Openness

Opening your heart to someone new is scary. Allowing yourself to love someone is dangerous because it brings with it the possibility of pain from rejection, betrayal, and loss. Love can be kept secret, and that can protect oneself from some harm, but love is more fully manifested when it’s mutual, and truly loving someone means wanting to protect them, which means taking some possibility of harm upon oneself, removing it from the loved one.

Love is inherently dangerous, it’s unavoidably a risk.

Opening your mind to new ideas is scary. Allowing yourself to question your assumptions and consider new ones is dangerous because it brings with it the possibility of pain from uncertainty, confusion, and thinking differently from those around you. Different thoughts can be kept secret, but even hidden uncertainty and confusion is stressful, and progressing beyond that state to new assumptions may lead to new conclusions and convictions that compel the public defense of newly discovered truth.

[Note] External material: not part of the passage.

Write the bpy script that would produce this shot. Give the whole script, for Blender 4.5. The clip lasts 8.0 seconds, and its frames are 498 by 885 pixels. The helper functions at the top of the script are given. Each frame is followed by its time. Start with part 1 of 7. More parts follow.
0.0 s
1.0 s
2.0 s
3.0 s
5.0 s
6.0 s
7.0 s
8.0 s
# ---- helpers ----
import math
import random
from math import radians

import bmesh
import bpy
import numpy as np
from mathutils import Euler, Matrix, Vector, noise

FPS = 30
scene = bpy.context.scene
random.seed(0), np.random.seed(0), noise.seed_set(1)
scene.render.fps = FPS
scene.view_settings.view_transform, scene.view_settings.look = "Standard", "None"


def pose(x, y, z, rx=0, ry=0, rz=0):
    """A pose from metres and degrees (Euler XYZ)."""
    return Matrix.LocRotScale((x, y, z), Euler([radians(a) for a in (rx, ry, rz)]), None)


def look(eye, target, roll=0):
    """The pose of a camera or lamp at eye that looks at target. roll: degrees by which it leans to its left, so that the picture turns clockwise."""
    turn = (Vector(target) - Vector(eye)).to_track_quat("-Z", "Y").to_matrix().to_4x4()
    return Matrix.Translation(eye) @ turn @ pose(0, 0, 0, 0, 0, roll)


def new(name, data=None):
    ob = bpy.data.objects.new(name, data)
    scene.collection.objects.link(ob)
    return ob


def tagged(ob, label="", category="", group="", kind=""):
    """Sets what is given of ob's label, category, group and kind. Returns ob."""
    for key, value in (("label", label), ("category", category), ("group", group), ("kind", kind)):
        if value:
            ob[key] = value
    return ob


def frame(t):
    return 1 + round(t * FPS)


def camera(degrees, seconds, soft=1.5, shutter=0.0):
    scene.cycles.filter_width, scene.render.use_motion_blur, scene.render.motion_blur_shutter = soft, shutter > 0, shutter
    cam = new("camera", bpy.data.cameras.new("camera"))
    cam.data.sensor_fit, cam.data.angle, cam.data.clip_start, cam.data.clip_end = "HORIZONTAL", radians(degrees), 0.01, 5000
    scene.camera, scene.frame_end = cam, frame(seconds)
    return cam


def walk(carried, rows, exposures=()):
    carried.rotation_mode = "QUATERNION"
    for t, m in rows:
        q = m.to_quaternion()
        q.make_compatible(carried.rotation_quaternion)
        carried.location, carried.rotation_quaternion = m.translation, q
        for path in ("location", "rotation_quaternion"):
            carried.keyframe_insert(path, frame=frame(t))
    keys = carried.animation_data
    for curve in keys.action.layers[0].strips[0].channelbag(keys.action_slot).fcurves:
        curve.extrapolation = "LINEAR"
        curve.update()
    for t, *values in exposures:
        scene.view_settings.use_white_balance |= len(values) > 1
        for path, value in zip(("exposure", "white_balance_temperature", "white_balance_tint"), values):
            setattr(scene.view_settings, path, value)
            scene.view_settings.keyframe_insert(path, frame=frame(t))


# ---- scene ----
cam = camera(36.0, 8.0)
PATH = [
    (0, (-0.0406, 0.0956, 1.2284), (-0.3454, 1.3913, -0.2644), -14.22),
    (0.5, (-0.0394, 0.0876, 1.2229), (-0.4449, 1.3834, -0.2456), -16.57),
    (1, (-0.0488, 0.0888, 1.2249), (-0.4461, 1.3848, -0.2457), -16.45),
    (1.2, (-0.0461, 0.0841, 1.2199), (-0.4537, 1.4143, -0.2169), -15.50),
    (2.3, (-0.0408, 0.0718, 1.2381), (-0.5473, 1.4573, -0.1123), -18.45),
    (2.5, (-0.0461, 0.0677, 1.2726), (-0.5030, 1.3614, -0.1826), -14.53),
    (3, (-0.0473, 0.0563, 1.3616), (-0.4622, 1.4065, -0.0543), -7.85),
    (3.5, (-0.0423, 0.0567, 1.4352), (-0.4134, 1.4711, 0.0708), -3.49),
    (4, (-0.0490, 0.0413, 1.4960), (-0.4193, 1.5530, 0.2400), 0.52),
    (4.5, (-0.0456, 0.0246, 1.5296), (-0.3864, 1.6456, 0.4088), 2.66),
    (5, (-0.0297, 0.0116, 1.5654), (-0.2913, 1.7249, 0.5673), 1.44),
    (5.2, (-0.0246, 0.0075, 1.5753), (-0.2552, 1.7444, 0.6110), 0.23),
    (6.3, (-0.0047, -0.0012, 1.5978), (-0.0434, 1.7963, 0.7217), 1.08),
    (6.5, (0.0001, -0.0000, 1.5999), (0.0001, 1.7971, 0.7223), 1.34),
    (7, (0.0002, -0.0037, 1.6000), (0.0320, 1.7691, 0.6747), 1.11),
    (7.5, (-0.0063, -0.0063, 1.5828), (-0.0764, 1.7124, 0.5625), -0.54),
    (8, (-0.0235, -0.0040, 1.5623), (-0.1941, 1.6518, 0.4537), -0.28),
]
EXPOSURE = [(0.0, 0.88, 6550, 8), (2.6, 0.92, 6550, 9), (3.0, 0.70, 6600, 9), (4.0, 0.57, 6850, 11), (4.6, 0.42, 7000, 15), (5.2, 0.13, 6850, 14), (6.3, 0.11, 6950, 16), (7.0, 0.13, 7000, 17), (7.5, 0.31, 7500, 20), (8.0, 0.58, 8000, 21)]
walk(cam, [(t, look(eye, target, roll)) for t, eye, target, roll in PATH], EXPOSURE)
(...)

Open mindedness is inherently dangerous, it’s unavoidably a risk.

We can decide to not care about uncertainty and confusion, but that’s essentially the same as not caring about truth, which is unacceptable and unworkable to those with an internally-arising motivation for honesty.

We can boldly declare that we don’t care what others think of us, but it’s difficult to overstate how much most people value social approval. Many put it above love, some put it above life itself and kill themselves when opinion turns against them.

Open mindedness requires courage. It’s easy to dismiss this as braggadocio, but dishonesty is often easy, and we could just as easily dismiss that dismissal as cowardice.